TASK DESCRIPTION –
Copy the data that follows exactly. Include no pictures.

SUPPLIED DATA –
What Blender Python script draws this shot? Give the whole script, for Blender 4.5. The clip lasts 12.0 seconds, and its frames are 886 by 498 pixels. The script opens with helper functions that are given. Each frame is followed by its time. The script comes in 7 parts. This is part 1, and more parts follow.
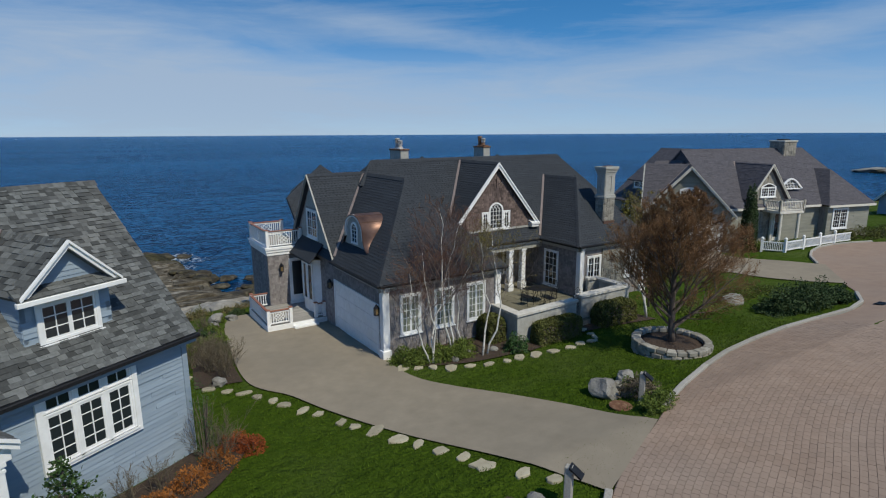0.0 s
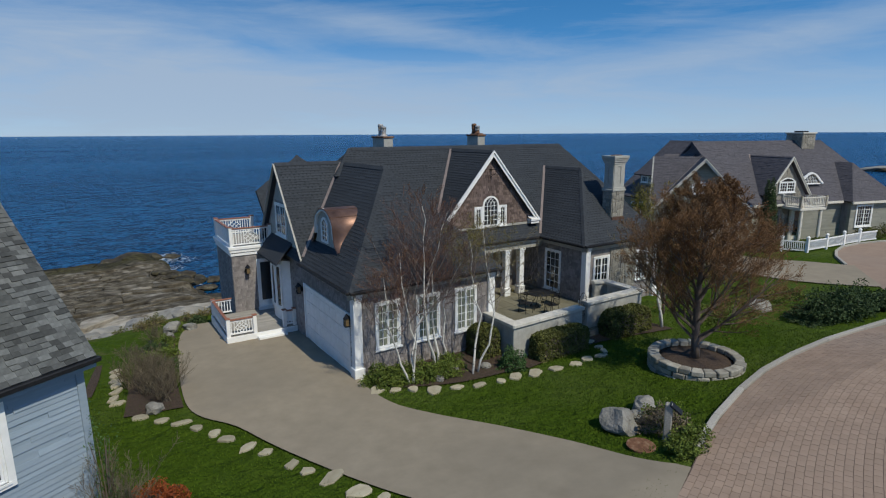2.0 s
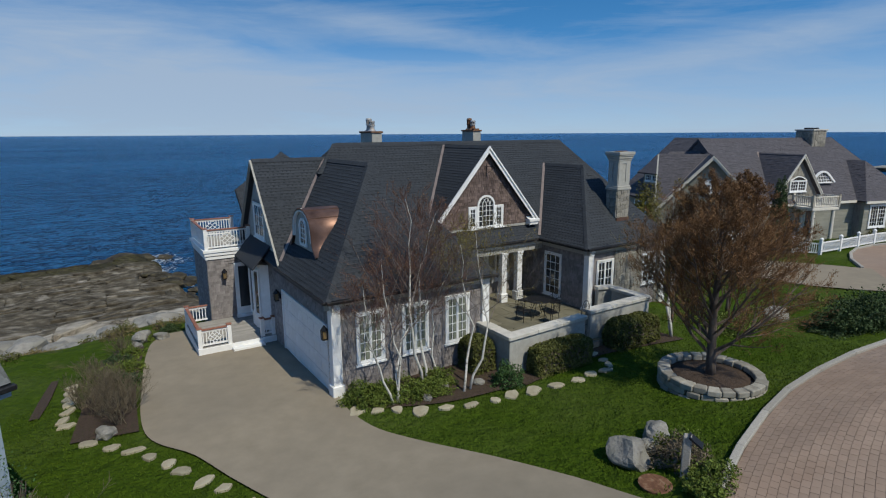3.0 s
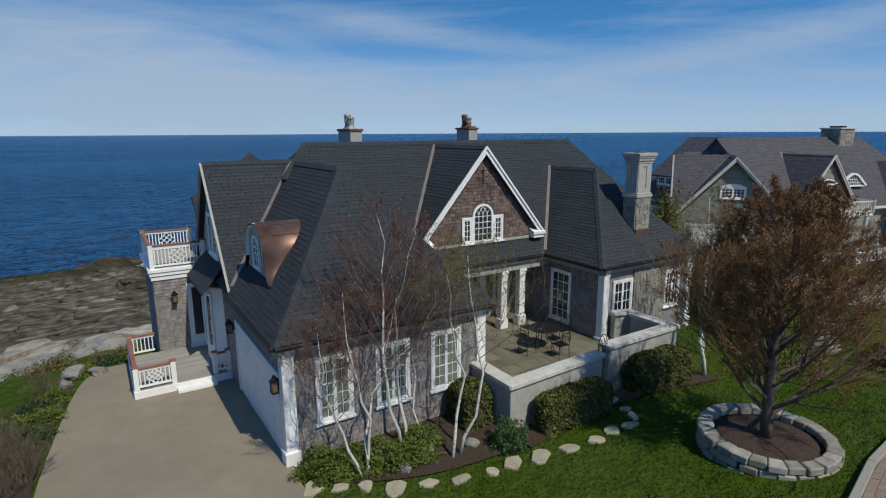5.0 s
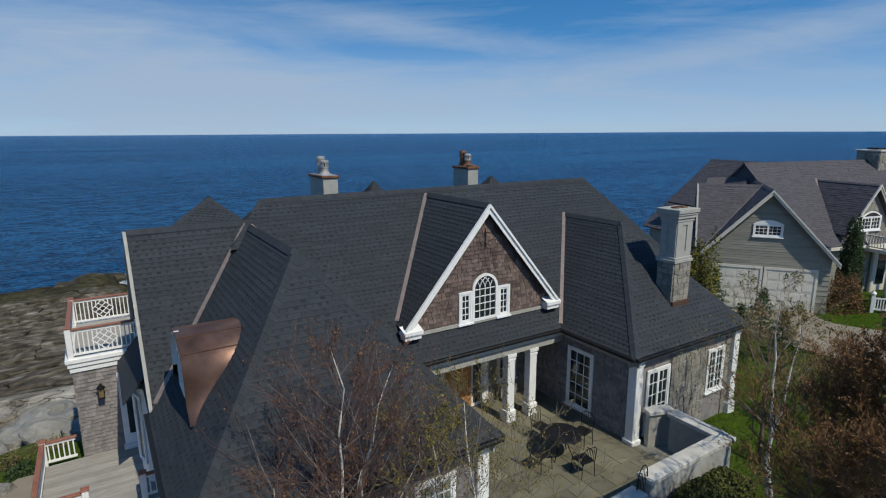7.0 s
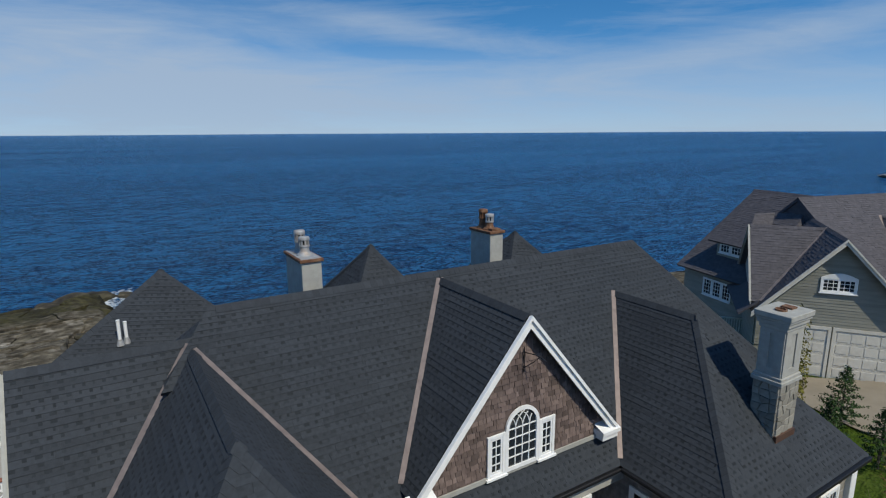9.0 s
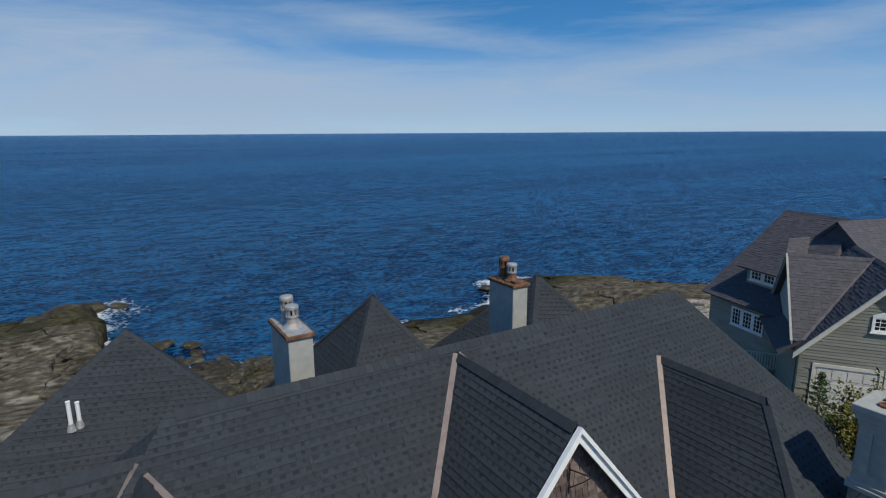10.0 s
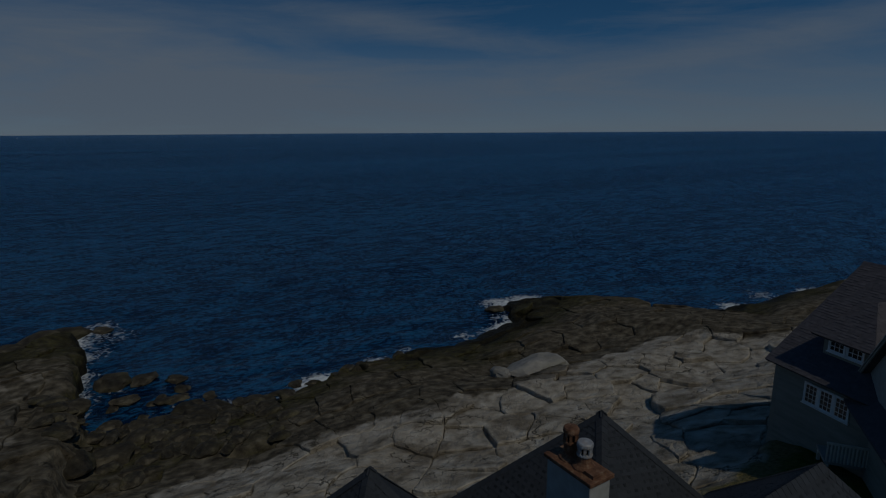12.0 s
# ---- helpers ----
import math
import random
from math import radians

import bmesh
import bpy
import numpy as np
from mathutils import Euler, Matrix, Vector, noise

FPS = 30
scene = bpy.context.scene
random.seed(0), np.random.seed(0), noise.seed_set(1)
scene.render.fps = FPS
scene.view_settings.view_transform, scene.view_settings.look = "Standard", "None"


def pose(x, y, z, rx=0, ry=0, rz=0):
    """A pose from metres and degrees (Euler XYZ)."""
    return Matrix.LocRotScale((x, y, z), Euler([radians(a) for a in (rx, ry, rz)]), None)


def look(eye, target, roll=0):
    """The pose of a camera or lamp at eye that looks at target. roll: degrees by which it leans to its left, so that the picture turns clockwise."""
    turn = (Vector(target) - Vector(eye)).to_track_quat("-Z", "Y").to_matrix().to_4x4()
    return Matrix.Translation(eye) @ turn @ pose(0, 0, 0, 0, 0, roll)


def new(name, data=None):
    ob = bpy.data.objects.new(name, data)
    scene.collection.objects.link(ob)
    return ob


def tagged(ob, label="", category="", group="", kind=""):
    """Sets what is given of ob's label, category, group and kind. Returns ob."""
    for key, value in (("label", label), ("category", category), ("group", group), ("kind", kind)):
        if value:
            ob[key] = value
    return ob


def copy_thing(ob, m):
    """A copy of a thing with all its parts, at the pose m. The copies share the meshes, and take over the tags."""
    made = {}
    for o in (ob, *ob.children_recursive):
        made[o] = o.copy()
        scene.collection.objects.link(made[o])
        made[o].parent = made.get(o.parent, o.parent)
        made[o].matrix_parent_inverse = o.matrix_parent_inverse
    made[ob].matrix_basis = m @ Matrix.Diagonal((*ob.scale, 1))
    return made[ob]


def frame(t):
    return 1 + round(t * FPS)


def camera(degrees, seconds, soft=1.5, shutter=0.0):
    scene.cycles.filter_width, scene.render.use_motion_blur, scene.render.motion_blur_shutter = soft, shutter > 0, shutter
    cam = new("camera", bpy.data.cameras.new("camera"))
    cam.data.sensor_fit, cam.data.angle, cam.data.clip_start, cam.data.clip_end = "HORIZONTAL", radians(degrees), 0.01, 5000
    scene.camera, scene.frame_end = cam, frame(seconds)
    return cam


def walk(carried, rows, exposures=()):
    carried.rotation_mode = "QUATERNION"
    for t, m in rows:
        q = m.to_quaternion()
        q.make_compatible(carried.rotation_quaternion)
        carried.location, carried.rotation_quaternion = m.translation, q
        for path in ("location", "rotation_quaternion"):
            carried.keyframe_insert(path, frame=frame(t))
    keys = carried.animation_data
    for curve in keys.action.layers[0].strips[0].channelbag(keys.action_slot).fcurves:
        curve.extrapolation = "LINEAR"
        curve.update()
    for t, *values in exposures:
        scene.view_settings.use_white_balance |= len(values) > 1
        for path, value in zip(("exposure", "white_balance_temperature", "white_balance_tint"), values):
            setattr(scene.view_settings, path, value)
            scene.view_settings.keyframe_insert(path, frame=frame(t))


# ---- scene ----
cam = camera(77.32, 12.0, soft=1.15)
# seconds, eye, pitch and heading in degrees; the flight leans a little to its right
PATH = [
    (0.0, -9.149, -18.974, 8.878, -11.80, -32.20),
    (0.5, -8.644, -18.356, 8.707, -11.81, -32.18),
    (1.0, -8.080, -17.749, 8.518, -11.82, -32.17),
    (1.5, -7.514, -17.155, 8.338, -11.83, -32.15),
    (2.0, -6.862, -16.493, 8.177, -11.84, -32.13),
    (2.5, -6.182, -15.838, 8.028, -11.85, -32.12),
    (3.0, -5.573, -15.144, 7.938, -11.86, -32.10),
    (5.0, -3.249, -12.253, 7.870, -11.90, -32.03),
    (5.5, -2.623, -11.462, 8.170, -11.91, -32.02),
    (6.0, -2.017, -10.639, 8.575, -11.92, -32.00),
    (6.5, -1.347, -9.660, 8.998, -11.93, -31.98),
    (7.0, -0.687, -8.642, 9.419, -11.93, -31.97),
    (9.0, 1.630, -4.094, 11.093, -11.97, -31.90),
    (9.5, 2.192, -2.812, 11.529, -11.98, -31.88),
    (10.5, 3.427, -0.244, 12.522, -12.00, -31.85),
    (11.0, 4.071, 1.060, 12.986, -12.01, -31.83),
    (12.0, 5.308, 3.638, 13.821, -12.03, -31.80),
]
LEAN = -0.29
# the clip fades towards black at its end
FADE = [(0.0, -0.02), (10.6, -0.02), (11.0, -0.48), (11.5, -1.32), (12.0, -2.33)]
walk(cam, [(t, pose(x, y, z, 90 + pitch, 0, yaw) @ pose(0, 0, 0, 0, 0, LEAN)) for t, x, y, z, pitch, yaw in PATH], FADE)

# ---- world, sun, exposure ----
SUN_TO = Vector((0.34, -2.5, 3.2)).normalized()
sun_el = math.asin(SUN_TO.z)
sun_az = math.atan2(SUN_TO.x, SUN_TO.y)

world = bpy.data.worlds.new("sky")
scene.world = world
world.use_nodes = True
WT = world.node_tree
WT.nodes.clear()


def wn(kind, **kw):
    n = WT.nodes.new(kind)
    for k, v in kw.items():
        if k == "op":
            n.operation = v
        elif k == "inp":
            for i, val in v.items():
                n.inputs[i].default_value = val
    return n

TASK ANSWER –
What Blender Python script draws this shot? Give the whole script, for Blender 4.5. The clip lasts 12.0 seconds, and its frames are 886 by 498 pixels. The script opens with helper functions that are given. Each frame is followed by its time. The script comes in 7 parts. This is part 1, and more parts follow.
0.0 s
2.0 s
3.0 s
5.0 s
7.0 s
9.0 s
10.0 s
12.0 s
# ---- helpers ----
import math
import random
from math import radians

import bmesh
import bpy
import numpy as np
from mathutils import Euler, Matrix, Vector, noise

FPS = 30
scene = bpy.context.scene
random.seed(0), np.random.seed(0), noise.seed_set(1)
scene.render.fps = FPS
scene.view_settings.view_transform, scene.view_settings.look = "Standard", "None"


def pose(x, y, z, rx=0, ry=0, rz=0):
    """A pose from metres and degrees (Euler XYZ)."""
    return Matrix.LocRotScale((x, y, z), Euler([radians(a) for a in (rx, ry, rz)]), None)


def look(eye, target, roll=0):
    """The pose of a camera or lamp at eye that looks at target. roll: degrees by which it leans to its left, so that the picture turns clockwise."""
    turn = (Vector(target) - Vector(eye)).to_track_quat("-Z", "Y").to_matrix().to_4x4()
    return Matrix.Translation(eye) @ turn @ pose(0, 0, 0, 0, 0, roll)


def new(name, data=None):
    ob = bpy.data.objects.new(name, data)
    scene.collection.objects.link(ob)
    return ob


def tagged(ob, label="", category="", group="", kind=""):
    """Sets what is given of ob's label, category, group and kind. Returns ob."""
    for key, value in (("label", label), ("category", category), ("group", group), ("kind", kind)):
        if value:
            ob[key] = value
    return ob


def copy_thing(ob, m):
    """A copy of a thing with all its parts, at the pose m. The copies share the meshes, and take over the tags."""
    made = {}
    for o in (ob, *ob.children_recursive):
        made[o] = o.copy()
        scene.collection.objects.link(made[o])
        made[o].parent = made.get(o.parent, o.parent)
        made[o].matrix_parent_inverse = o.matrix_parent_inverse
    made[ob].matrix_basis = m @ Matrix.Diagonal((*ob.scale, 1))
    return made[ob]


def frame(t):
    return 1 + round(t * FPS)


def camera(degrees, seconds, soft=1.5, shutter=0.0):
    scene.cycles.filter_width, scene.render.use_motion_blur, scene.render.motion_blur_shutter = soft, shutter > 0, shutter
    cam = new("camera", bpy.data.cameras.new("camera"))
    cam.data.sensor_fit, cam.data.angle, cam.data.clip_start, cam.data.clip_end = "HORIZONTAL", radians(degrees), 0.01, 5000
    scene.camera, scene.frame_end = cam, frame(seconds)
    return cam


def walk(carried, rows, exposures=()):
    carried.rotation_mode = "QUATERNION"
    for t, m in rows:
        q = m.to_quaternion()
        q.make_compatible(carried.rotation_quaternion)
        carried.location, carried.rotation_quaternion = m.translation, q
        for path in ("location", "rotation_quaternion"):
            carried.keyframe_insert(path, frame=frame(t))
    keys = carried.animation_data
    for curve in keys.action.layers[0].strips[0].channelbag(keys.action_slot).fcurves:
        curve.extrapolation = "LINEAR"
        curve.update()
    for t, *values in exposures:
        scene.view_settings.use_white_balance |= len(values) > 1
        for path, value in zip(("exposure", "white_balance_temperature", "white_balance_tint"), values):
            setattr(scene.view_settings, path, value)
            scene.view_settings.keyframe_insert(path, frame=frame(t))


# ---- scene ----
cam = camera(77.32, 12.0, soft=1.15)
# seconds, eye, pitch and heading in degrees; the flight leans a little to its right
PATH = [
    (0.0, -9.149, -18.974, 8.878, -11.80, -32.20),
    (0.5, -8.644, -18.356, 8.707, -11.81, -32.18),
    (1.0, -8.080, -17.749, 8.518, -11.82, -32.17),
    (1.5, -7.514, -17.155, 8.338, -11.83, -32.15),
    (2.0, -6.862, -16.493, 8.177, -11.84, -32.13),
    (2.5, -6.182, -15.838, 8.028, -11.85, -32.12),
    (3.0, -5.573, -15.144, 7.938, -11.86, -32.10),
    (5.0, -3.249, -12.253, 7.870, -11.90, -32.03),
    (5.5, -2.623, -11.462, 8.170, -11.91, -32.02),
    (6.0, -2.017, -10.639, 8.575, -11.92, -32.00),
    (6.5, -1.347, -9.660, 8.998, -11.93, -31.98),
    (7.0, -0.687, -8.642, 9.419, -11.93, -31.97),
    (9.0, 1.630, -4.094, 11.093, -11.97, -31.90),
    (9.5, 2.192, -2.812, 11.529, -11.98, -31.88),
    (10.5, 3.427, -0.244, 12.522, -12.00, -31.85),
    (11.0, 4.071, 1.060, 12.986, -12.01, -31.83),
    (12.0, 5.308, 3.638, 13.821, -12.03, -31.80),
]
LEAN = -0.29
# the clip fades towards black at its end
FADE = [(0.0, -0.02), (10.6, -0.02), (11.0, -0.48), (11.5, -1.32), (12.0, -2.33)]
walk(cam, [(t, pose(x, y, z, 90 + pitch, 0, yaw) @ pose(0, 0, 0, 0, 0, LEAN)) for t, x, y, z, pitch, yaw in PATH], FADE)

# ---- world, sun, exposure ----
SUN_TO = Vector((0.34, -2.5, 3.2)).normalized()
sun_el = math.asin(SUN_TO.z)
sun_az = math.atan2(SUN_TO.x, SUN_TO.y)

world = bpy.data.worlds.new("sky")
scene.world = world
world.use_nodes = True
WT = world.node_tree
WT.nodes.clear()


def wn(kind, **kw):
    n = WT.nodes.new(kind)
    for k, v in kw.items():
        if k == "op":
            n.operation = v
        elif k == "inp":
            for i, val in v.items():
                n.inputs[i].default_value = val
    return n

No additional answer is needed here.